Once again Rebel's hands came together. Her palms rubbed together barely making any noise whatsoever. I could hear her softly muttering something to herself. The words weren't clear enough for me to pick up and understand. Some of my fellow inmates complained that I used to do the same before talking. For a time they thought I was actually suffering from senile dementia. At my age? Yeah right.
When she passed away I loved her all the more. I know how that sounds but you should know what I mean. Am I really seeing this woman in front of me or am I delusional? I know this is real, I've touched her, kissed her, held her, this has to be happening it just has to be.
Holding Rebel in my arms again is really like heaven on Earth. Is there such a thing as heaven? I don't know, well if there was then Rebel would be up there, wouldn't she? If I was the ruler of heaven then I would let her in strange away. Call me biased but I love Rebel, you should know that by now. You know I think Jimmy was right in what he said, about the soul mate thing. Rebel and I were meant to be together, even if it was for a short time. In the year and a half that we were married I learnt how to compromise again, how to say "I love you," without any word being spoken. She never liked big romantic gestures but I still did them every now and then.

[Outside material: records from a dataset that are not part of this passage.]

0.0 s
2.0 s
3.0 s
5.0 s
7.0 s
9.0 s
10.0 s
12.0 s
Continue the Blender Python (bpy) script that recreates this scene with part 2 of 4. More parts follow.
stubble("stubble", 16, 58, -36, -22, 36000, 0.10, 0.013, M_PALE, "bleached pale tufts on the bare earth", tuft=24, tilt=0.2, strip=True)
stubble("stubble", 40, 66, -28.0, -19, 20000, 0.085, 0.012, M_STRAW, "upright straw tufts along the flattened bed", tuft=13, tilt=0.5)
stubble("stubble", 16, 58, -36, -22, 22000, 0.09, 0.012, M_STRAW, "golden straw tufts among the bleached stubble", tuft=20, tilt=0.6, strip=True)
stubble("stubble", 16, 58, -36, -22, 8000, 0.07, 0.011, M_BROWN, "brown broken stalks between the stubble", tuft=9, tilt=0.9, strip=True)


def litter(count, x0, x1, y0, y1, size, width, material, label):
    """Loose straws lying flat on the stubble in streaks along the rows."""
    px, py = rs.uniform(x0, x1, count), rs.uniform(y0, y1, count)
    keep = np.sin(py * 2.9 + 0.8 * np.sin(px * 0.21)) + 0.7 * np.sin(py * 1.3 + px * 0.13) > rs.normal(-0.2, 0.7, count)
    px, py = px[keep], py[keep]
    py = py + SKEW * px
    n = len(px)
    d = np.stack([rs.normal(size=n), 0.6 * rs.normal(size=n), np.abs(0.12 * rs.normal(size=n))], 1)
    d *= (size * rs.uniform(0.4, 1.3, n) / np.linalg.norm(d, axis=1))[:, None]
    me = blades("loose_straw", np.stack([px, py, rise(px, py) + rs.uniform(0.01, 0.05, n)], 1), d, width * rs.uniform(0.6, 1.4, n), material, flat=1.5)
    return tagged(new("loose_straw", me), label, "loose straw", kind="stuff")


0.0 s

The look of surprise could still get me smiling. There was one time six months into the marriage when she was feeling a little low because she thought I wanted more children. Well she went out for a while and while she was gone I scattered rose petals around the living room, lit a few candles, you know, made everything romantic. When she came home she came into the living room and saw me laying on the sofa waiting for her. I told her exactly how I felt about her and explained that we didn't need children to prove how much we loved each other. I hated seeing Rebel so down, for some reason, she felt the same considering me.
"What are you thinking sweet Billie?" Rebel asked with a certain softness in her voice.
"Just thinking about out marriage," I replied, tenderly stroking Rebel's soft black hair.
"Billie, I'm sorry I left you...I regret it so much, I cried non stop the first time I saw you from up there," Rebel said looking up to the ceiling.
"Hey. Baby it's not your fault this happened. Would be more my fault than yours." I stated.
"Billie look, if this was your fault then I wouldn't be here with you now."
"That's something else I wanted to ask you," I said then looked at the young woman in my arms, "Why are you here with me? I mean, after all the things I've done... "
"That wasn't you and you know that," Rebel interrupted, "That was Jimmy, he was lashing out because of Whatsername. I found out about Jimmy and all that ages ago. Remember when we were in that Canadian hospital after the plane crash?" Rebel stopped waiting for a reply, "Well Mike told me about it when he brought me back to California. Billie you're not psychotic or even schizophrenic."
My sweet, loving wife went on to tell me that I was to be diagnosed with some dissociative disorder. Turns out that it's like split personality disorder, or well, multiple personality disorder. Well I only have Jimmy inside me, Rebel reassured me of that. Every time Rebel would go to answer a question she would wring her hands barely making a sound almost ordering the sentence into her mind. She used to be a slave to her impulses but when she left for six months after out first wedding she changed. I think living in a bustling city, such as New York, by herself forced her to be more logical in her thinking. Then again she seemed a little withdrawn toward the end. Like she knew something was going to happen to her. If she had known about dying, why hadn't she said anything?
"Rebs?" I asked, "Did you know that you were going to...die?" I asked.
Once again Rebel's hands came together. Her palms rubbed together barely making any noise whatsoever. I could hear her softly muttering something to herself. The words weren't clear enough for me to pick up and understand. Some of my fellow inmates complained that I used to do the same before talking. For a time they thought I was actually suffering from senile dementia. At my age? Yeah right.